Monty ‘loved Sidmouth’- say grieving family

PUBLISHED: 07:00 25 April 2011 | UPDATED: 13:33 26 April 2011

Maurice Henry Dunford:

Maurice Henry Dunford: "He loved Sidmouth"


Tribute to Maurice Henry Dunford who died on April 14

A true Sidmothian

Retired master builder Maurice Henry Dunford, known as Monty, was the last of three brothers whose family firm was responsible for scores of Sidmouth homes.

Monty’s two children, Chris and Lesley, this week remembered their late father as ‘a wonderful dad and granddad with a passion for Sidmouth’.

“Despite having so many interests, it was his family that brought him the greatest joy,” they said.

Monty, of Sidford Road, suffered a fall in the snow on Christmas Eve while out delivering presents.

He never recovered and lost a battle with pneumonia last Thursday (April 14). Monty died in the loving arms of his family.

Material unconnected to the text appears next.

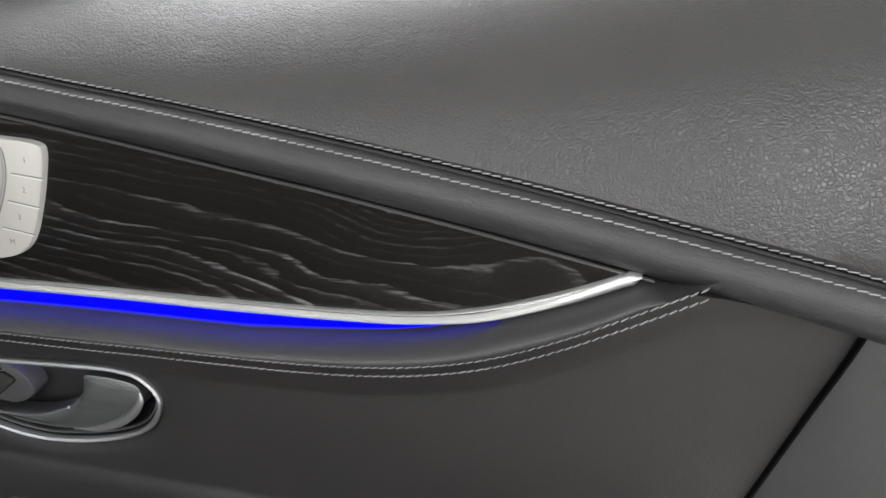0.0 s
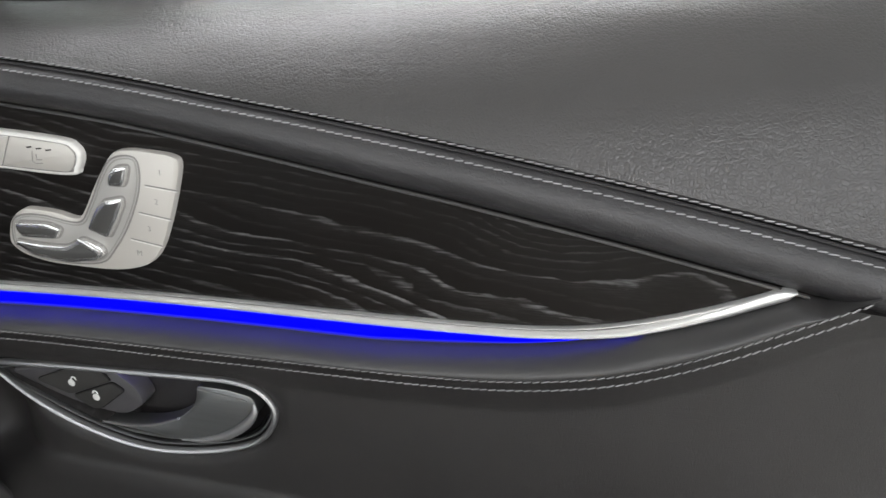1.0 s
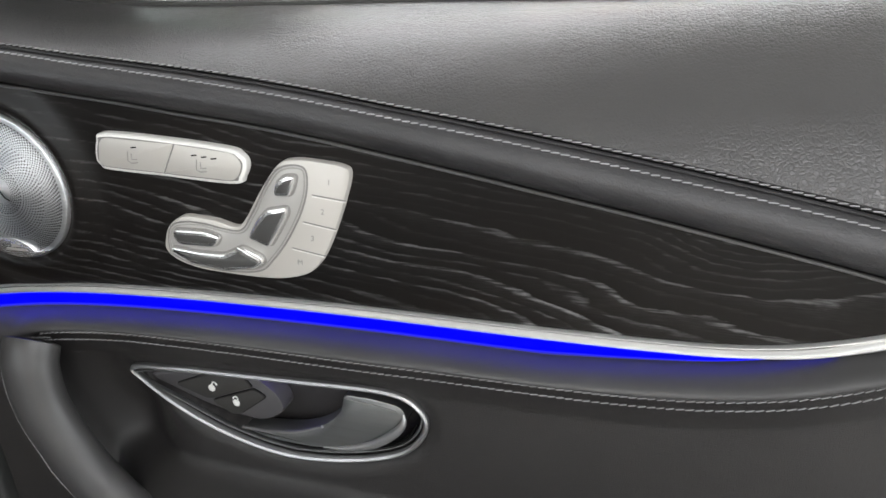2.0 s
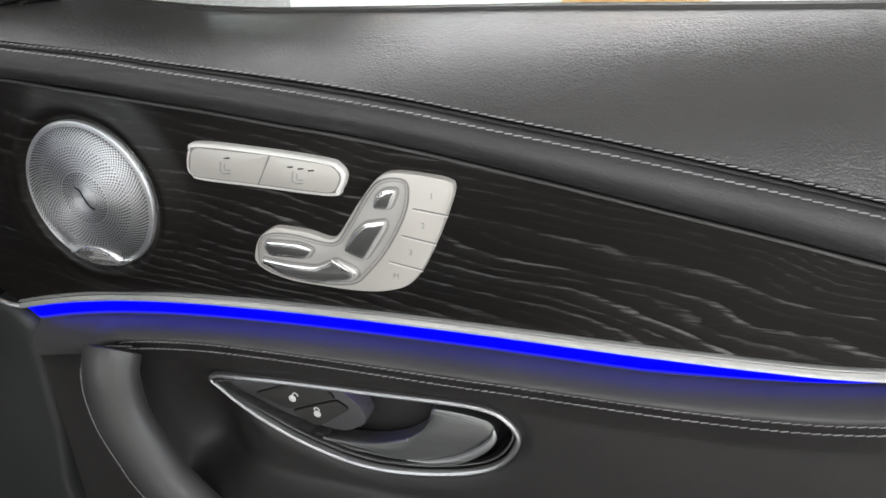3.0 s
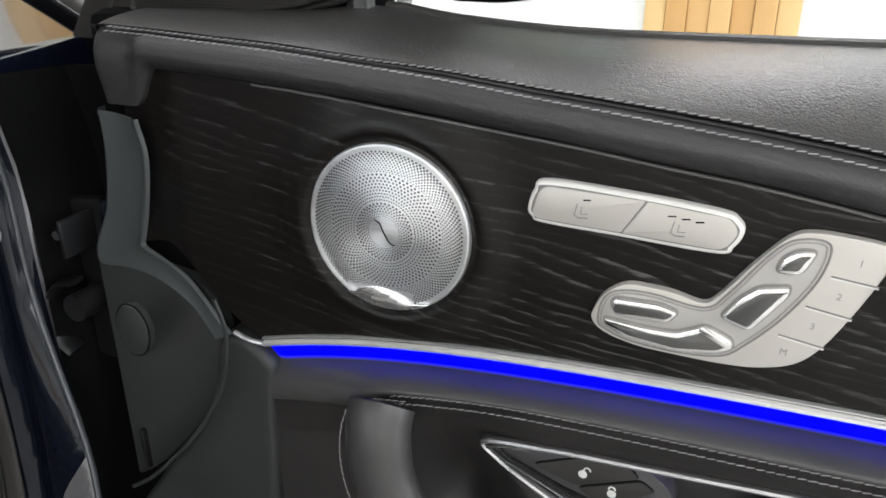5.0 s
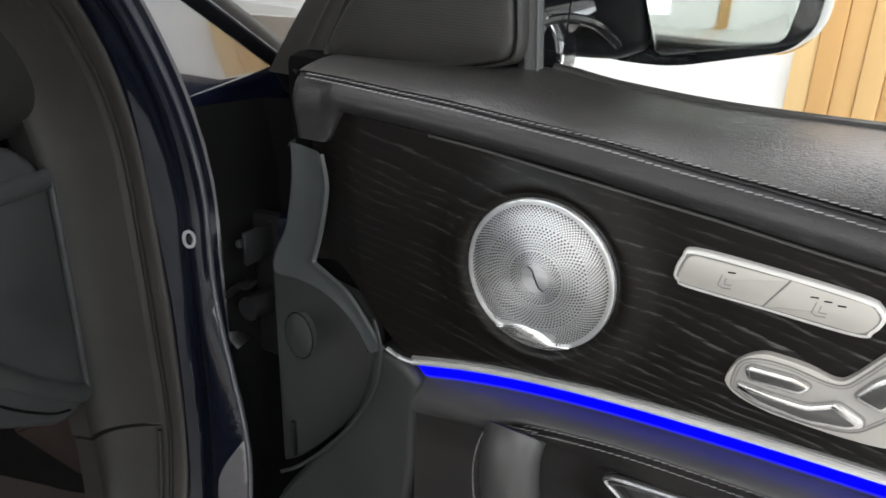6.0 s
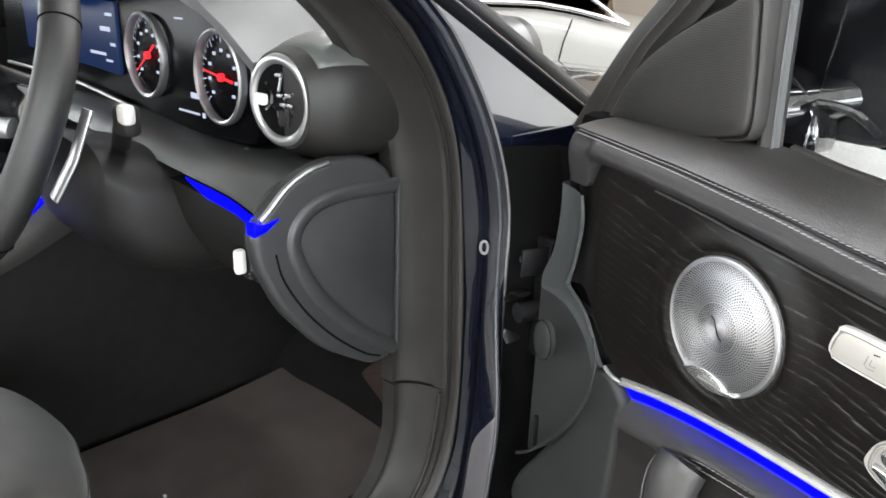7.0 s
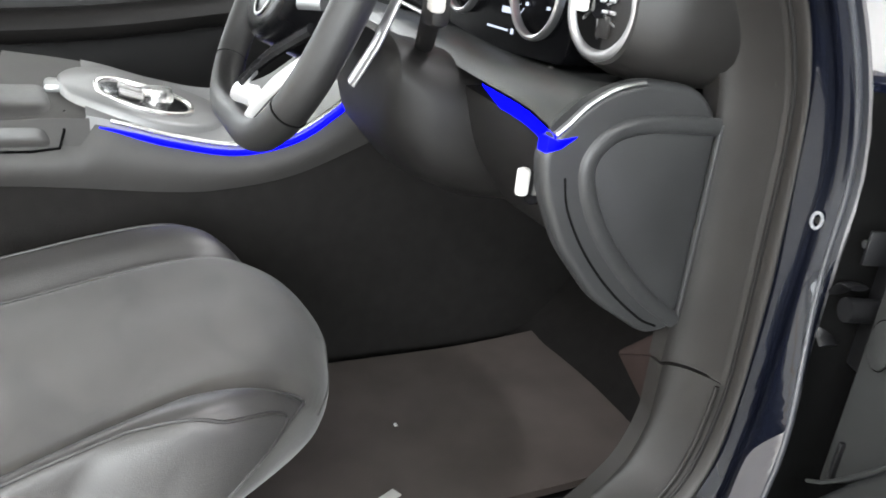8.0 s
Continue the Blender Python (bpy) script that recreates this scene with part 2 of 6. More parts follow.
NAVY = plain("navy_metallic_paint", (0.0040, 0.0050, 0.0095), 0.22, 0.0, 0.2, 4000.0, 0.0, coat=0.7, spec=0.06)
NAVY.node_tree.nodes["Principled BSDF"].inputs["Coat IOR"].default_value = 1.42
# grey of the screen moulding, also painted as highlight on the navy flange edge
EDGE_GREY = plain("edge_highlight_and_moulding_grey", (0.050, 0.052, 0.060), 0.3, 0.1, 0.1, 3000.0, coat=0.5)
# pale grey painted for what the navy flange reflects
LIP_GREY = plain("painted_flange_reflection", (0.12, 0.115, 0.12), 0.3, 0.3, 0.15, 2500.0, coat=0.6)
# silver plastic darkened for the shade in the switch's recess
RECESS = plain("shaded_silver_plastic", (0.40, 0.385, 0.365), 0.38, 0.3, 0.04, 1500.0, 0.1)
NAVY_GLOSS = plain("deep_gloss_navy", (0.0032, 0.0045, 0.012), 0.22, 0.0, 0.2, 4000.0, 0.0, coat=1.0, spec=0.2)
NAVY_GLOSS.node_tree.nodes["Principled BSDF"].inputs["Coat IOR"].default_value = 1.45
NAVY_GLOSS.node_tree.nodes["Principled BSDF"].inputs["Coat IOR"].default_value = 1.8
HINGE = plain("dark_hinge_paint", (0.009, 0.009, 0.010), 0.4, 0.2, 0.2, 2500.0)
RUBBER = plain("door_seal_rubber", (0.0155, 0.0137, 0.0123), 0.55, 0.0, 0.15, 1500.0, 0.2)
CARPET = plain("black_carpet", (0.0135, 0.0125, 0.012), 0.98, 0.0, 0.12, 700.0, 1.0, 40.0, spec=0.08)
MAT = plain("velour_mat", (0.098, 0.083, 0.076), 0.95, 0.0, 0.14, 700.0, 1.0, 9.0, spec=0.15)
DIAL_BLACK = plain("matt_black_dial", (0.003, 0.003, 0.0035), 0.25, 0.0, 0.1, 4000.0, spec=0.10)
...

MONTY Dunford had a lifelong affinity with Sidmouth’s scouts and cubs that began when he was a schoolboy in the town.

He received the honour of having a cub pack named after him when he was recognised for 50 years service.

As a teenage soldier Monty served in Germany and North Africa. A love of sport picked up in the army saw him later race against the legendary Roger Bannister in pre-Olympic trials.

Monty returned to Sidmouth and became a master builder for his father Henry’s JH Dunford and Sons business.

Monty’s younger brothers Alan and Leslie joined him and helped the firm go on to construct a huge number of homes and extensions in areas such as Primley, Fortescue and Malden and Coulsdon Roads.

The three late brothers are survived by their sister Carolyn

Both Monty’s children today live in houses built by the family firm.

Monty was involved with FolkWeek from its beginnings and was well-known for making and lighting torches for its traditional final evening procession.

Keen gardener Monty was also well known for supporting the Royal British Legion and its annual poppy appeals.

A love of hobbies such as citizens band radio, stamps, postcards and a family tree project, saw him make a plethora of friends at various clubs in the town and further afield.

“He was always so full of life,” said daughter Lesley Morris.

“Even up until Christmas he would walk down through The Byes, along the seafront, and get the bus home every day- just to check the sea was still there,” she added

Monty’s wife of 44 years, Ann, died in 2000. The couple met at a dance in the town in 1951.

Royal British Legion members and scouts will bear their standards at Monty’s funeral at Sidmouth Parish Church on Thursday, April 28. A service will take place at 12.30pm.

Donations can be made to the Sidmouth Victoria Hospital Comforts Fund.